» Written task:
Drop the images; return everything else in the listing below exactly.
-- start Working data --
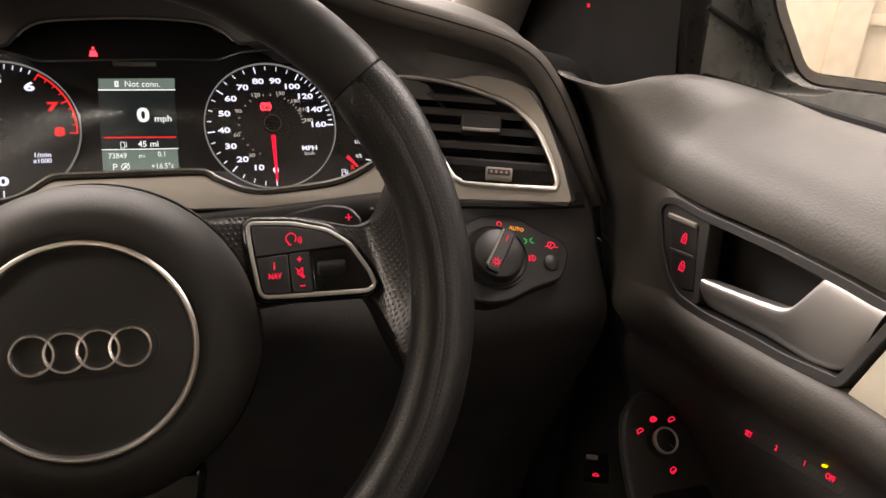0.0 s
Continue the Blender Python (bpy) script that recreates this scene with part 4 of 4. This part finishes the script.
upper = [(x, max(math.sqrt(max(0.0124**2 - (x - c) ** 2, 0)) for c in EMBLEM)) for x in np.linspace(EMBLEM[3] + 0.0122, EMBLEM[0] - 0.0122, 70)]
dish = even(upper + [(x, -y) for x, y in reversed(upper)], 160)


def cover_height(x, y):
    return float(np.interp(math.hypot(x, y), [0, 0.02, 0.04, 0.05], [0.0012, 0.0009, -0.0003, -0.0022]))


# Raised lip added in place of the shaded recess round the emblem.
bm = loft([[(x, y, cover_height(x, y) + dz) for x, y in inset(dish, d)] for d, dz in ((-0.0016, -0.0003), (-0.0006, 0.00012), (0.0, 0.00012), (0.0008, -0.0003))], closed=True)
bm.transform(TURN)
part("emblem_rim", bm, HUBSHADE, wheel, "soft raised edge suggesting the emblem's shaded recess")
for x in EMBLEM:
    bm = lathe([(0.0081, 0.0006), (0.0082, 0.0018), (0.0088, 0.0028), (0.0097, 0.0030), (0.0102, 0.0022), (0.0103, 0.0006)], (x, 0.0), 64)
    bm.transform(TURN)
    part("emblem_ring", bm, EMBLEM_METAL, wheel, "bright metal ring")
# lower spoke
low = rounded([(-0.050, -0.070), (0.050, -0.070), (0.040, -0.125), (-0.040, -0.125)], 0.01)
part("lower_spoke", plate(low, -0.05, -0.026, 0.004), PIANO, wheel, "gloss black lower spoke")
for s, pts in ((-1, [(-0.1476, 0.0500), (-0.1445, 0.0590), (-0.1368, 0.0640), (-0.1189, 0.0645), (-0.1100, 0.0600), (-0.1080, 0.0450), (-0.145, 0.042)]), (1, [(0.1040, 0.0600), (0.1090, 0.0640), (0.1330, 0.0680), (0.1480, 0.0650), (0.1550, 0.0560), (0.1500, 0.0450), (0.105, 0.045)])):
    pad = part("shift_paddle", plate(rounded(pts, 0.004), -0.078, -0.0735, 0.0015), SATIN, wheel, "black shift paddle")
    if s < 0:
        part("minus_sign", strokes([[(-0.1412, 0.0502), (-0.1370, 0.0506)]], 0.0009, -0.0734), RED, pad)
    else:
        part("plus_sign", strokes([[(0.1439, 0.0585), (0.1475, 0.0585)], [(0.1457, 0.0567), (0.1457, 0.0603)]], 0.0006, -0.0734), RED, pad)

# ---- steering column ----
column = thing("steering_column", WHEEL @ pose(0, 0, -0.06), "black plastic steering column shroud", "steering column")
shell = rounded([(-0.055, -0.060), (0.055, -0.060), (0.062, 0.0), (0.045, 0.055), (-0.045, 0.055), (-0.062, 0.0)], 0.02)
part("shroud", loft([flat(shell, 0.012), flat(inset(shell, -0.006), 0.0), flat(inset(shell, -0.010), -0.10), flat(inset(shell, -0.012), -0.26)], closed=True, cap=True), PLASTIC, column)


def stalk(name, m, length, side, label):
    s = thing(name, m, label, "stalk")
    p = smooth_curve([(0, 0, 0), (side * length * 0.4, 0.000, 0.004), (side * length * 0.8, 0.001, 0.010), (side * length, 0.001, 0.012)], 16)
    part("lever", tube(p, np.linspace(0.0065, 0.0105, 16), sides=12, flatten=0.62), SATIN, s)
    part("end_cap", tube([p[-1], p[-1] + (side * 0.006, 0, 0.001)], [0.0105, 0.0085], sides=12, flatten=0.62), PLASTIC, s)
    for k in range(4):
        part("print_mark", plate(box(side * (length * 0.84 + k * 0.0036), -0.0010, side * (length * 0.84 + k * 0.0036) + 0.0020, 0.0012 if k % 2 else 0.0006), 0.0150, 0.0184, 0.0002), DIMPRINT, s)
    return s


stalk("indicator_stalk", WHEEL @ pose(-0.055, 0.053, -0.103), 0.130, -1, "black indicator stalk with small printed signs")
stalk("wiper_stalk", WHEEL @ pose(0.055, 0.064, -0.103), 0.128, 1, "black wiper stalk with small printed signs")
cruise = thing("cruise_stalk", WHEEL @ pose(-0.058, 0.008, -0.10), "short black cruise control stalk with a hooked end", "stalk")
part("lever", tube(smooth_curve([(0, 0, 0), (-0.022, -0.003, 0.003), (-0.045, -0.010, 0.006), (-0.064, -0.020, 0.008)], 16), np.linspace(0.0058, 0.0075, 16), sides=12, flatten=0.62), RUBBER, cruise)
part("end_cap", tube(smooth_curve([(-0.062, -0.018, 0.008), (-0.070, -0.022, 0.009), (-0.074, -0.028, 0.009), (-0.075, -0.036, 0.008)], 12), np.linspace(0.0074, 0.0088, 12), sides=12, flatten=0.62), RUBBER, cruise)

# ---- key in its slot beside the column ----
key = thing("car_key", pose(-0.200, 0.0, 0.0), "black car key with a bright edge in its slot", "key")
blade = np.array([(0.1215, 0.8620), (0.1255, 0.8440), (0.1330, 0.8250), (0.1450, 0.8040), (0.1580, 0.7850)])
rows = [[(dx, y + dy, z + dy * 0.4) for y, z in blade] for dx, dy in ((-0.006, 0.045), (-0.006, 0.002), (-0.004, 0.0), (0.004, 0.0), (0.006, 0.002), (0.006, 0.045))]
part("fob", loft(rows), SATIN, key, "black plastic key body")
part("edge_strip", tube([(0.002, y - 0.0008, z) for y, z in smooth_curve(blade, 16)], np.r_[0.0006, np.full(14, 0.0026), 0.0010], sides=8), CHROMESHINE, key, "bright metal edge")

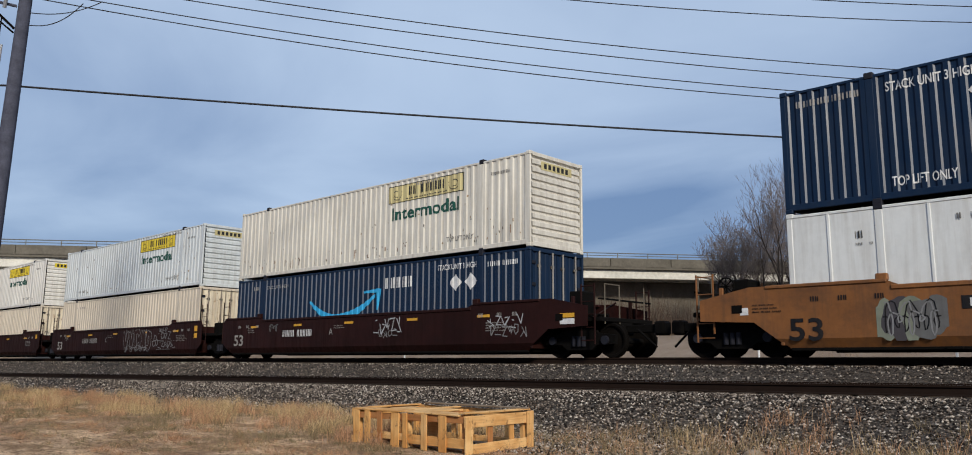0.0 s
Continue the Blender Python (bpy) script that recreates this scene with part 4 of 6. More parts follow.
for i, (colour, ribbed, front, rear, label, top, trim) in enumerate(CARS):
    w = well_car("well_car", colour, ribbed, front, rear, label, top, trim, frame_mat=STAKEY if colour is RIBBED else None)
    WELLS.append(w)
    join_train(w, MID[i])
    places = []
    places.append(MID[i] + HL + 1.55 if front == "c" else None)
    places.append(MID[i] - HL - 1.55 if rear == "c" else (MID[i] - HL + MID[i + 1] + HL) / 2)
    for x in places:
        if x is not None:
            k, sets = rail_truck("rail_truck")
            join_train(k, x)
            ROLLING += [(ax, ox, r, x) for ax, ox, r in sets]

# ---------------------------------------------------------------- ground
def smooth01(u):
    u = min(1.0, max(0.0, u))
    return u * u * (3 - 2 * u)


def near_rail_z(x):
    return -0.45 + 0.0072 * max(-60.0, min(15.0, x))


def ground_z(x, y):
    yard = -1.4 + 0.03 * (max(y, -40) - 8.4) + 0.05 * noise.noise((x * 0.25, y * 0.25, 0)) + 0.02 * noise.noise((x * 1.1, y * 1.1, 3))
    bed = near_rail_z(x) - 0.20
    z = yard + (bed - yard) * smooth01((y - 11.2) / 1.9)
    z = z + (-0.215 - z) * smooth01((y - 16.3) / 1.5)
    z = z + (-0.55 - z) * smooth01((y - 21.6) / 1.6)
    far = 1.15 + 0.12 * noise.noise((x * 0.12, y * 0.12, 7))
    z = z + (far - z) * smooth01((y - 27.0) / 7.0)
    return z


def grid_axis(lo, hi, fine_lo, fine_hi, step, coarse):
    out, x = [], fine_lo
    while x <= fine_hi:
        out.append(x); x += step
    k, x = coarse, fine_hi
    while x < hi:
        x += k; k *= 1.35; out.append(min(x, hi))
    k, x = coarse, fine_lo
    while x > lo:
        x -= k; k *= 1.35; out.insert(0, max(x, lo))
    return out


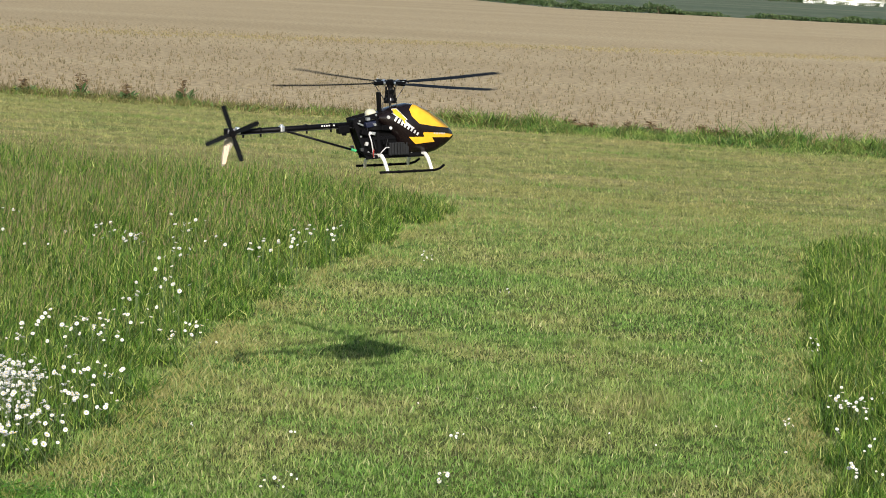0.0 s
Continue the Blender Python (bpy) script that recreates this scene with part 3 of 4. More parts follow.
-- end Working data --
» Correct answer:
0.0 s
Continue the Blender Python (bpy) script that recreates this scene with part 4 of 4. This part finishes the script.
upper = [(x, max(math.sqrt(max(0.0124**2 - (x - c) ** 2, 0)) for c in EMBLEM)) for x in np.linspace(EMBLEM[3] + 0.0122, EMBLEM[0] - 0.0122, 70)]
dish = even(upper + [(x, -y) for x, y in reversed(upper)], 160)


def cover_height(x, y):
    return float(np.interp(math.hypot(x, y), [0, 0.02, 0.04, 0.05], [0.0012, 0.0009, -0.0003, -0.0022]))


# Raised lip added in place of the shaded recess round the emblem.
bm = loft([[(x, y, cover_height(x, y) + dz) for x, y in inset(dish, d)] for d, dz in ((-0.0016, -0.0003), (-0.0006, 0.00012), (0.0, 0.00012), (0.0008, -0.0003))], closed=True)
bm.transform(TURN)
part("emblem_rim", bm, HUBSHADE, wheel, "soft raised edge suggesting the emblem's shaded recess")
for x in EMBLEM:
    bm = lathe([(0.0081, 0.0006), (0.0082, 0.0018), (0.0088, 0.0028), (0.0097, 0.0030), (0.0102, 0.0022), (0.0103, 0.0006)], (x, 0.0), 64)
    bm.transform(TURN)
    part("emblem_ring", bm, EMBLEM_METAL, wheel, "bright metal ring")
# lower spoke
low = rounded([(-0.050, -0.070), (0.050, -0.070), (0.040, -0.125), (-0.040, -0.125)], 0.01)
part("lower_spoke", plate(low, -0.05, -0.026, 0.004), PIANO, wheel, "gloss black lower spoke")
for s, pts in ((-1, [(-0.1476, 0.0500), (-0.1445, 0.0590), (-0.1368, 0.0640), (-0.1189, 0.0645), (-0.1100, 0.0600), (-0.1080, 0.0450), (-0.145, 0.042)]), (1, [(0.1040, 0.0600), (0.1090, 0.0640), (0.1330, 0.0680), (0.1480, 0.0650), (0.1550, 0.0560), (0.1500, 0.0450), (0.105, 0.045)])):
    pad = part("shift_paddle", plate(rounded(pts, 0.004), -0.078, -0.0735, 0.0015), SATIN, wheel, "black shift paddle")
    if s < 0:
        part("minus_sign", strokes([[(-0.1412, 0.0502), (-0.1370, 0.0506)]], 0.0009, -0.0734), RED, pad)
    else:
        part("plus_sign", strokes([[(0.1439, 0.0585), (0.1475, 0.0585)], [(0.1457, 0.0567), (0.1457, 0.0603)]], 0.0006, -0.0734), RED, pad)

# ---- steering column ----
column = thing("steering_column", WHEEL @ pose(0, 0, -0.06), "black plastic steering column shroud", "steering column")
shell = rounded([(-0.055, -0.060), (0.055, -0.060), (0.062, 0.0), (0.045, 0.055), (-0.045, 0.055), (-0.062, 0.0)], 0.02)
part("shroud", loft([flat(shell, 0.012), flat(inset(shell, -0.006), 0.0), flat(inset(shell, -0.010), -0.10), flat(inset(shell, -0.012), -0.26)], closed=True, cap=True), PLASTIC, column)


def stalk(name, m, length, side, label):
    s = thing(name, m, label, "stalk")
    p = smooth_curve([(0, 0, 0), (side * length * 0.4, 0.000, 0.004), (side * length * 0.8, 0.001, 0.010), (side * length, 0.001, 0.012)], 16)
    part("lever", tube(p, np.linspace(0.0065, 0.0105, 16), sides=12, flatten=0.62), SATIN, s)
    part("end_cap", tube([p[-1], p[-1] + (side * 0.006, 0, 0.001)], [0.0105, 0.0085], sides=12, flatten=0.62), PLASTIC, s)
    for k in range(4):
        part("print_mark", plate(box(side * (length * 0.84 + k * 0.0036), -0.0010, side * (length * 0.84 + k * 0.0036) + 0.0020, 0.0012 if k % 2 else 0.0006), 0.0150, 0.0184, 0.0002), DIMPRINT, s)
    return s


stalk("indicator_stalk", WHEEL @ pose(-0.055, 0.053, -0.103), 0.130, -1, "black indicator stalk with small printed signs")
stalk("wiper_stalk", WHEEL @ pose(0.055, 0.064, -0.103), 0.128, 1, "black wiper stalk with small printed signs")
cruise = thing("cruise_stalk", WHEEL @ pose(-0.058, 0.008, -0.10), "short black cruise control stalk with a hooked end", "stalk")
part("lever", tube(smooth_curve([(0, 0, 0), (-0.022, -0.003, 0.003), (-0.045, -0.010, 0.006), (-0.064, -0.020, 0.008)], 16), np.linspace(0.0058, 0.0075, 16), sides=12, flatten=0.62), RUBBER, cruise)
part("end_cap", tube(smooth_curve([(-0.062, -0.018, 0.008), (-0.070, -0.022, 0.009), (-0.074, -0.028, 0.009), (-0.075, -0.036, 0.008)], 12), np.linspace(0.0074, 0.0088, 12), sides=12, flatten=0.62), RUBBER, cruise)

# ---- key in its slot beside the column ----
key = thing("car_key", pose(-0.200, 0.0, 0.0), "black car key with a bright edge in its slot", "key")
blade = np.array([(0.1215, 0.8620), (0.1255, 0.8440), (0.1330, 0.8250), (0.1450, 0.8040), (0.1580, 0.7850)])
rows = [[(dx, y + dy, z + dy * 0.4) for y, z in blade] for dx, dy in ((-0.006, 0.045), (-0.006, 0.002), (-0.004, 0.0), (0.004, 0.0), (0.006, 0.002), (0.006, 0.045))]
part("fob", loft(rows), SATIN, key, "black plastic key body")
part("edge_strip", tube([(0.002, y - 0.0008, z) for y, z in smooth_curve(blade, 16)], np.r_[0.0006, np.full(14, 0.0026), 0.0010], sides=8), CHROMESHINE, key, "bright metal edge")

0.0 s
Continue the Blender Python (bpy) script that recreates this scene with part 4 of 6. More parts follow.
for i, (colour, ribbed, front, rear, label, top, trim) in enumerate(CARS):
    w = well_car("well_car", colour, ribbed, front, rear, label, top, trim, frame_mat=STAKEY if colour is RIBBED else None)
    WELLS.append(w)
    join_train(w, MID[i])
    places = []
    places.append(MID[i] + HL + 1.55 if front == "c" else None)
    places.append(MID[i] - HL - 1.55 if rear == "c" else (MID[i] - HL + MID[i + 1] + HL) / 2)
    for x in places:
        if x is not None:
            k, sets = rail_truck("rail_truck")
            join_train(k, x)
            ROLLING += [(ax, ox, r, x) for ax, ox, r in sets]

# ---------------------------------------------------------------- ground
def smooth01(u):
    u = min(1.0, max(0.0, u))
    return u * u * (3 - 2 * u)


def near_rail_z(x):
    return -0.45 + 0.0072 * max(-60.0, min(15.0, x))


def ground_z(x, y):
    yard = -1.4 + 0.03 * (max(y, -40) - 8.4) + 0.05 * noise.noise((x * 0.25, y * 0.25, 0)) + 0.02 * noise.noise((x * 1.1, y * 1.1, 3))
    bed = near_rail_z(x) - 0.20
    z = yard + (bed - yard) * smooth01((y - 11.2) / 1.9)
    z = z + (-0.215 - z) * smooth01((y - 16.3) / 1.5)
    z = z + (-0.55 - z) * smooth01((y - 21.6) / 1.6)
    far = 1.15 + 0.12 * noise.noise((x * 0.12, y * 0.12, 7))
    z = z + (far - z) * smooth01((y - 27.0) / 7.0)
    return z


def grid_axis(lo, hi, fine_lo, fine_hi, step, coarse):
    out, x = [], fine_lo
    while x <= fine_hi:
        out.append(x); x += step
    k, x = coarse, fine_hi
    while x < hi:
        x += k; k *= 1.35; out.append(min(x, hi))
    k, x = coarse, fine_lo
    while x > lo:
        x -= k; k *= 1.35; out.insert(0, max(x, lo))
    return out


0.0 s
Continue the Blender Python (bpy) script that recreates this scene with part 3 of 4. More parts follow.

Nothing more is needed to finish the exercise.